Even as construction workers and employees wait to pass through metal detectors at the entrances to the Oklahoma Capitol, some lawmakers now regularly skirt the weapons screening and set off the security alarms.
The security busters could be just legislators in a hurry. But many of their colleagues believe the reason is the statehouse's worst-kept secret: some lawmakers are armed.
Firearms are banned in the capitol even though they're now legal many other places in Oklahoma. Capitol security officers are grumbling about the trend of members refusing to be screened.
Conservative state Rep. Sally Kern says several of her colleagues have admitted they're now armed at work.
"I won't name names, but I know for a fact that they do," said Rep. Sally Kern, a conservative Republican who says she doesn't necessarily disapprove of lawmakers who carry guns at the Capitol. She said several colleagues have admitted to being armed. "I take my colleagues at their word."
Oklahoma is one of 45 states that now allow some form of open carry of firearms, and pro-firearms lawmakers have been pushing to make guns allowable in most places, even college campuses and public arenas. A bill now pending in the Legislature would eliminate the need for licenses, training or background checks.
But most states have drawn the line at bringing guns into the Capitol. Firearms are permitted in the Texas, New Hampshire and Idaho statehouses, but other conservative states including Oklahoma have turned aside such proposals because of security concerns about government buildings as possible targets of violence. Attempting to bring a gun into the Capitol is a misdemeanor punishable by a fine.
Many lawmakers, including strong gun rights supporters, insist the Capitol should remain a gun-free zone. Republican Gov. Mary Fallin, reliably conservative on all issues, said she worries about having handguns in a place where emotions sometimes run high among advocates and politicians.
"There's a reason why we have screening when people come into the Capitol, and we have restrictions on bringing guns into the Capitol," Fallin said. "It would trouble me if someone broke the policy, and the policy is that you can't as a legislator bring a firearm into the Capitol."
Nevertheless, officers at the security stations now regularly encounter lawmakers who decline to be screened. During a 30-minute period after a recent lunch break, an Associated Press reporter watched six GOP House members walk through the checkpoints with their briefcases and satchels and set off the alarms.
Members who were asked later wouldn't admit they were armed, but some were coy about why anyone should object if they were.
"If a legislator wants to carry a firearm in the Capitol, I think they have a constitutional protection to do that," said Ralph Shortey, a Republican senator, who said weapons screening violates a constitutional prohibition against interfering with lawmakers during a legislative session.
Republican Rep. Lewis Moore said legislators shouldn't be screened.
"They're supposed to know who the House members are," he said of the guards.

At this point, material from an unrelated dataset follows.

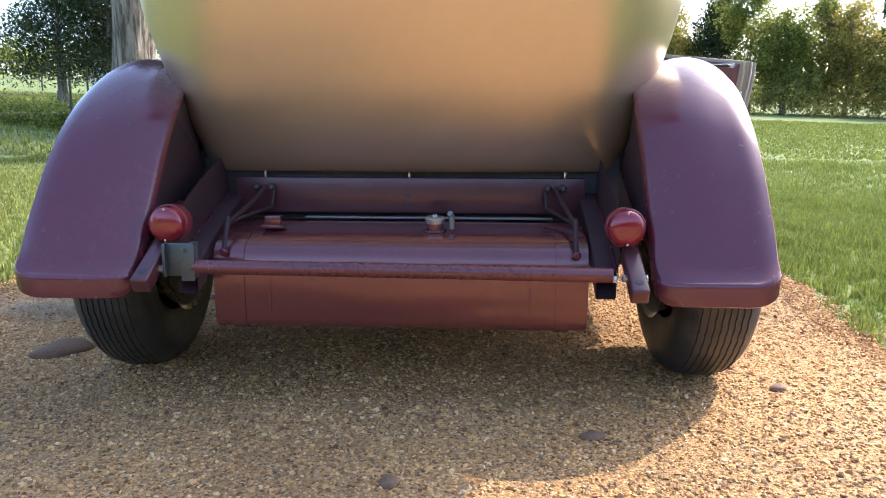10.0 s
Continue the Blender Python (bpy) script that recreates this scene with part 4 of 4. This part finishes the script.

Security officials acknowledge they're reluctant to stop those breezing through if they appear to be lawmakers.
"We do probably err on the side of giving them a little leeway when it comes to screening, but they can't legally carry," said Highway Patrol Capt. John Paul, who oversees the security at the Capitol.

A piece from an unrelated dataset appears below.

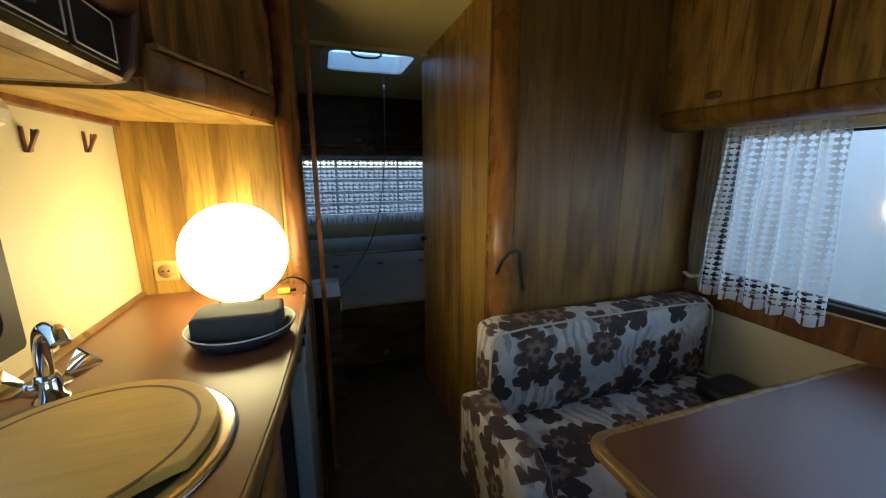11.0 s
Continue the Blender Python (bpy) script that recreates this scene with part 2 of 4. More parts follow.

But Rep. Mike Shelton, a Democrat, said the reason for the new allergy to metal detectors is obvious, especially after the latest bill to allow guns inside the Capitol stalled in committee.

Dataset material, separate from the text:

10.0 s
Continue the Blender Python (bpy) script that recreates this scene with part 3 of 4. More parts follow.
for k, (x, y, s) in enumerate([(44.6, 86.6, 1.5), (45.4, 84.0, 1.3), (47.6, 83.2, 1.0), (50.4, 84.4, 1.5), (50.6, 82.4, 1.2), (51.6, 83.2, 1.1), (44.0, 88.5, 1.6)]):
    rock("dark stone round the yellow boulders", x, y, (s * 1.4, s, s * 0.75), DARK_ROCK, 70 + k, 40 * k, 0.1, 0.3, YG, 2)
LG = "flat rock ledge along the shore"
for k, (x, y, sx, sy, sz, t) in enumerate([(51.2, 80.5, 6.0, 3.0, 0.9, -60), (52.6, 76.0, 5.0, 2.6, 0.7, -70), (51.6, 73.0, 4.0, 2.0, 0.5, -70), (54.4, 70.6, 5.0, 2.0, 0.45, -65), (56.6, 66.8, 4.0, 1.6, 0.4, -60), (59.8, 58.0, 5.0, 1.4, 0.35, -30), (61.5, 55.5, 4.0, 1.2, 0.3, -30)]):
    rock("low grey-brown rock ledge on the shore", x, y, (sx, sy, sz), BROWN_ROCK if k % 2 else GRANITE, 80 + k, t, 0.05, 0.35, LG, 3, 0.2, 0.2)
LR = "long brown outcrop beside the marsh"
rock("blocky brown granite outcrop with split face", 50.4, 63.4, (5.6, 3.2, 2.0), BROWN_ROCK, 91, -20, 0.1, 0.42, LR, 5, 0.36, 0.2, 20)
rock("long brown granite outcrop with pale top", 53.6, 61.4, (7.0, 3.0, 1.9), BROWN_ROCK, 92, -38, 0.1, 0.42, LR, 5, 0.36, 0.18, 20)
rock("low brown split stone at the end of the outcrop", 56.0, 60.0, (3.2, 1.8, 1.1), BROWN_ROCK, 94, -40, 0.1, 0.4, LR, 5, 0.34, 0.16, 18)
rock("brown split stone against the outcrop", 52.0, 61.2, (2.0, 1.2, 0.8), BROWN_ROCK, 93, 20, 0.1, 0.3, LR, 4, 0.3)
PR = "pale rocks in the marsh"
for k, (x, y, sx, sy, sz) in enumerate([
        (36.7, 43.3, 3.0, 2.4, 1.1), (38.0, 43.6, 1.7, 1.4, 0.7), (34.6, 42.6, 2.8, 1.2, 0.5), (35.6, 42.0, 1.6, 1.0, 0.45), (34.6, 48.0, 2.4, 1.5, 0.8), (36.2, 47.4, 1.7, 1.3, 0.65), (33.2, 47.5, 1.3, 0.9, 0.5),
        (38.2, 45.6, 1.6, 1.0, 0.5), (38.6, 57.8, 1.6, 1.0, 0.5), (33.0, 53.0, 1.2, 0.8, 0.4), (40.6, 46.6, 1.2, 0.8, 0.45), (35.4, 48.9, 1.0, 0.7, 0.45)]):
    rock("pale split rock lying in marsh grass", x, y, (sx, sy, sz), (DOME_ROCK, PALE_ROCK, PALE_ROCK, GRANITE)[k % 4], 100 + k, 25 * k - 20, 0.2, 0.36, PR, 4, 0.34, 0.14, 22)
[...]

"I believe at any one time, there may be seven or eight members on the floor of the House who are armed," said Shelton, who also said several have privately acknowledged carrying.
The idea of guards allowing people in unchecked is controversial among security experts.
"Visual recognition is the poorest form of access control," said security consultant Frank Pisciotta, president of the North Carolina-based Business Protection Specialists. And if guards "get used to hearing the metal detector go off and they're not doing anything about it, it becomes more of a nuisance alarm. They just get that mentality that they stop paying attention to it."
In pro-gun Texas, the statehouse had no security screening until 2010, when a man who had just visited a legislator's office walked out onto the Capitol steps and fired several shots in the air. Afterward, only those with handgun licenses were allowed to be armed inside.
The Oklahoma lawmakers who are setting off the alarms cause some head-shaking among the people waiting to go through the metal detectors.
"My thought is: Why weren't they screened?" said Capitol visitor Willis Washington, whose wheelchair was wanded by a security guard after it set off the metal detector. "I think we should all have to play by the same rules."